Wer die Geschichte Gottes mit seinem Volk kennt, so wie sie im Alten Testament aufgeschrieben wurde, hat sicher einen Vorteil. Wer jedoch die Geschichte Gottes erlebt an Hand seiner Familie, also die Liebe der Mutter und des Vaters erlebt, muss Gott nicht mehr suchen. Er/sie erlebt Gott als anwesend, als Geborgenheit, kann Liebe geben und annehmen, sich selbst lieben und den anderen. Das Gebot Gott zu lieben heißt dann, ihn als immer anwesend zu betrachten, und ihn in sich mitzutragen und in Gedanken, Worten und Werken weiter zu tragen. Ich kann den Nächsten oft nur lieben, wenn ich nicht nur mich in ihm sehe, sondern das Abbild Gottes. Viele Menschen haben große Not sich selbst anzunehmen und sie wissen oft nicht was es heißt geliebt zu werden, oder andere zu lieben. Sie sehen zwar, dass ein Lächeln oder ein wohlwollendes Wort eines Menschen wohl tun kann, ahnen anscheinend aber nicht, dass zurück zu lächeln, freundlich zu sein, schon der Anfang der Nächstenliebe genau zu diesem Menschen ist. Wir sind Abbild Gottes, ein Grund uns selbst zu lieben und Gott in unseren Gedanken und Herzen zu tragen. Dann kann Gott auch durch uns hindurch Gott leuchten, zum Segen unserer Nächsten/ aller.
Der Einstiegssatz zur Predigt, hat eine Erinnerung wachgerufen, an das Jahr 2008/2009 und an Dr. Hans Fink (damals Leiter des Diözesanen Schulamtes). Er hat damals – nebenbei: auch in einer vierteiligen Serie im KirchenBlatt (Sept./Okt. 2009) – die “vier Säulen des Christentums” (in Anlehnung an die fünf des Islam) dargestellt, ein beachtenswertes “Konzentrat” des christlichen Glaubens auf die Lebenspraxis angelegt. Hier die konzentrierte Kurzversion (https://www.kath-kirche-vorarlberg.at/organisation/kirchenblatt/artikel/2008/jesus-und-seine-sache-bezeugen) in einem Absatz aus einem Interview:
“Frage: Gibt es verbindliche Kennzeichen oder etwas wie eine Basisprogramm (des Christentums), das in die Zukunft führt?

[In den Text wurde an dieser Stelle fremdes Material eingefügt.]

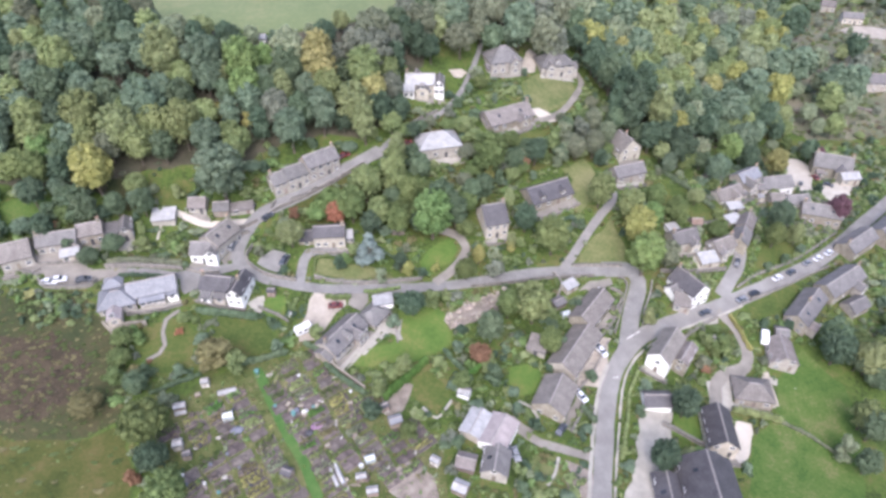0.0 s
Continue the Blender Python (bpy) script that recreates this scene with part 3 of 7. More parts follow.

Antwort: Der Evangelist Lukas beschreibt in der Apostelgeschichte (2,42) die Urgemeinde in Jerusalem, und nennt vier Kennzeichen, die ich gerne “Die vier Säulen des Christentums” nenne: Es ist dies die LEHRE DER APOSTEL, die lebendige Verbindung zu Christus, wie sie uns vor allem durch die Evangelien gegeben ist. Dann die GEMEINSCHAFT – damals mit starker persönlicher Verbundenheit untereinander und der (diakonischen) Sorge, dass kein Mitglied Not leidet. Dann das BROTBRECHEN, die Feier der Eucharistie, und schließlich das vierte, das GEBET. Dieses Programm, das es zu verwirklichen gilt, ist sehr klar und einfach. Mit seiner Verwirklichung kann jede und jeder schon heute beginnen, ohne zuerst Weisungen und Erlässe ‘von oben’ abwarten zu müssen. Das ist auch der Weg, dass die Kirche ‘Salz der Erde’ und ‘Licht der Welt’ sein kann.”